• _SHORT EXERCISE_: Without the pictures, extract every line from the start of the material to the line containing "return best, level", both ends included.

::::::

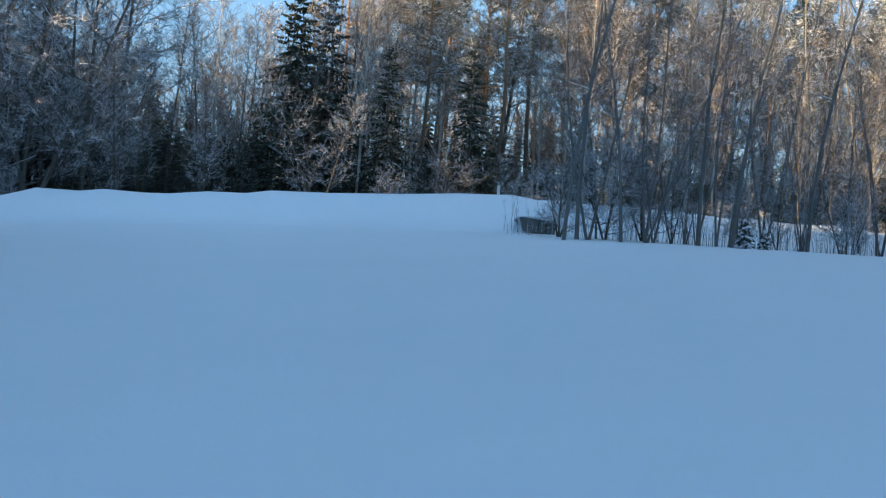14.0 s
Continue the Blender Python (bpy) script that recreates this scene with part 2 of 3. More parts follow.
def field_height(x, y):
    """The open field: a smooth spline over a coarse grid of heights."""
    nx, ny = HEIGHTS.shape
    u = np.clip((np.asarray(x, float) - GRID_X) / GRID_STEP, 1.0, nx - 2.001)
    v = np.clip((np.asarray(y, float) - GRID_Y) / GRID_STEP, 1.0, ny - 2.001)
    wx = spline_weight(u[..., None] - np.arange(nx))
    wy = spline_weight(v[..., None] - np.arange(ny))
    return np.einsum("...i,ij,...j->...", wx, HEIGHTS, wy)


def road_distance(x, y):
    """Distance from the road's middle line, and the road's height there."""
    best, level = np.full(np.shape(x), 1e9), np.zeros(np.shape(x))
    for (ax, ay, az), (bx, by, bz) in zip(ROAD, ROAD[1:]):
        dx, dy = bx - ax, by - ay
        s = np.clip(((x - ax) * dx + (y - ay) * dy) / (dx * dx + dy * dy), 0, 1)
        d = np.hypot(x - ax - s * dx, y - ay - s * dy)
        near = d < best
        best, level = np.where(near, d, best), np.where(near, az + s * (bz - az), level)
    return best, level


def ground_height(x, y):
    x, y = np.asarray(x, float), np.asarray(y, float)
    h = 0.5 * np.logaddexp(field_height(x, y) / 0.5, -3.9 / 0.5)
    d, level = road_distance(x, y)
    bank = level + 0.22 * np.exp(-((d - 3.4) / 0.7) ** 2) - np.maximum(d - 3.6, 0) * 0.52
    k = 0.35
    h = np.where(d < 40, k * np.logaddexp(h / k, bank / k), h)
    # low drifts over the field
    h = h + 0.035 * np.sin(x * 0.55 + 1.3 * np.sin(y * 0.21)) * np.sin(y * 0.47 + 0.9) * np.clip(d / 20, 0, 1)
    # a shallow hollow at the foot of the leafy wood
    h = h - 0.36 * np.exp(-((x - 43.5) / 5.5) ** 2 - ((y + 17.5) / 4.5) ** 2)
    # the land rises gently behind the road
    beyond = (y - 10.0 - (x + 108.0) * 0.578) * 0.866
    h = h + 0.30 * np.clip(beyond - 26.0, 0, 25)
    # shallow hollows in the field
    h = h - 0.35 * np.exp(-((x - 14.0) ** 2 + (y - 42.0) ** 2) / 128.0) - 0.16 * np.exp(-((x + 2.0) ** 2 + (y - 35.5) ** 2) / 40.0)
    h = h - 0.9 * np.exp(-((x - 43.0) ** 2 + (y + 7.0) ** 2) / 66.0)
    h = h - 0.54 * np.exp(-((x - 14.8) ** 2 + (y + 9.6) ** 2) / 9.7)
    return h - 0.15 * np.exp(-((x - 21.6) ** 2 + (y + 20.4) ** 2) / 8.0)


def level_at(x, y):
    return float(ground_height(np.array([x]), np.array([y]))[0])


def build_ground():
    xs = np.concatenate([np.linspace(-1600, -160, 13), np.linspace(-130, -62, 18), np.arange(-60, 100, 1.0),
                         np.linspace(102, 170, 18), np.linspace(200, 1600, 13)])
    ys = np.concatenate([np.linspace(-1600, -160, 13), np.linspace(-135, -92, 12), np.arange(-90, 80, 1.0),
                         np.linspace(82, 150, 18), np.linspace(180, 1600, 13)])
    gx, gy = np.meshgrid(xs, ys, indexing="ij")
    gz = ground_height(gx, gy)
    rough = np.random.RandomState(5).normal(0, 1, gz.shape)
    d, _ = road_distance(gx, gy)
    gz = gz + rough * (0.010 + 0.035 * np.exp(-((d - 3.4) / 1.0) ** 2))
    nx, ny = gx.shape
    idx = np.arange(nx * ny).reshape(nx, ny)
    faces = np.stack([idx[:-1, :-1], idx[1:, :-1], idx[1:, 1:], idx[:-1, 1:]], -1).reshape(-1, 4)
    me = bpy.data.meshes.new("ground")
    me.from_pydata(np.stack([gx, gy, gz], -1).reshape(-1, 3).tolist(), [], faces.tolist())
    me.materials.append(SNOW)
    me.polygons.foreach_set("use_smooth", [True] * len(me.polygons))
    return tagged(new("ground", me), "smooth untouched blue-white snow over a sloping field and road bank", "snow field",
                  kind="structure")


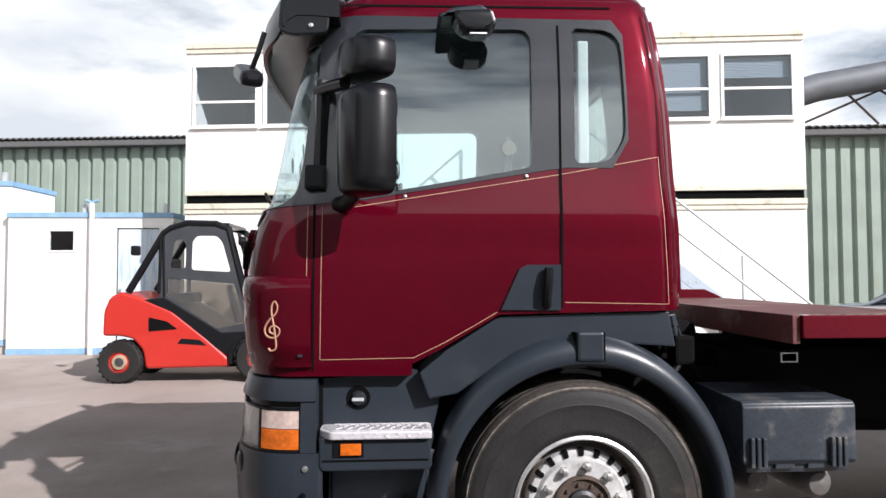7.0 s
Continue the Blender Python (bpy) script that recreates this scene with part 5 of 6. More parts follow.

::::::

• _EXERCISE ANSWER_:
14.0 s
Continue the Blender Python (bpy) script that recreates this scene with part 2 of 3. More parts follow.
def field_height(x, y):
    """The open field: a smooth spline over a coarse grid of heights."""
    nx, ny = HEIGHTS.shape
    u = np.clip((np.asarray(x, float) - GRID_X) / GRID_STEP, 1.0, nx - 2.001)
    v = np.clip((np.asarray(y, float) - GRID_Y) / GRID_STEP, 1.0, ny - 2.001)
    wx = spline_weight(u[..., None] - np.arange(nx))
    wy = spline_weight(v[..., None] - np.arange(ny))
    return np.einsum("...i,ij,...j->...", wx, HEIGHTS, wy)


def road_distance(x, y):
    """Distance from the road's middle line, and the road's height there."""
    best, level = np.full(np.shape(x), 1e9), np.zeros(np.shape(x))
    for (ax, ay, az), (bx, by, bz) in zip(ROAD, ROAD[1:]):
        dx, dy = bx - ax, by - ay
        s = np.clip(((x - ax) * dx + (y - ay) * dy) / (dx * dx + dy * dy), 0, 1)
        d = np.hypot(x - ax - s * dx, y - ay - s * dy)
        near = d < best
        best, level = np.where(near, d, best), np.where(near, az + s * (bz - az), level)
    return best, level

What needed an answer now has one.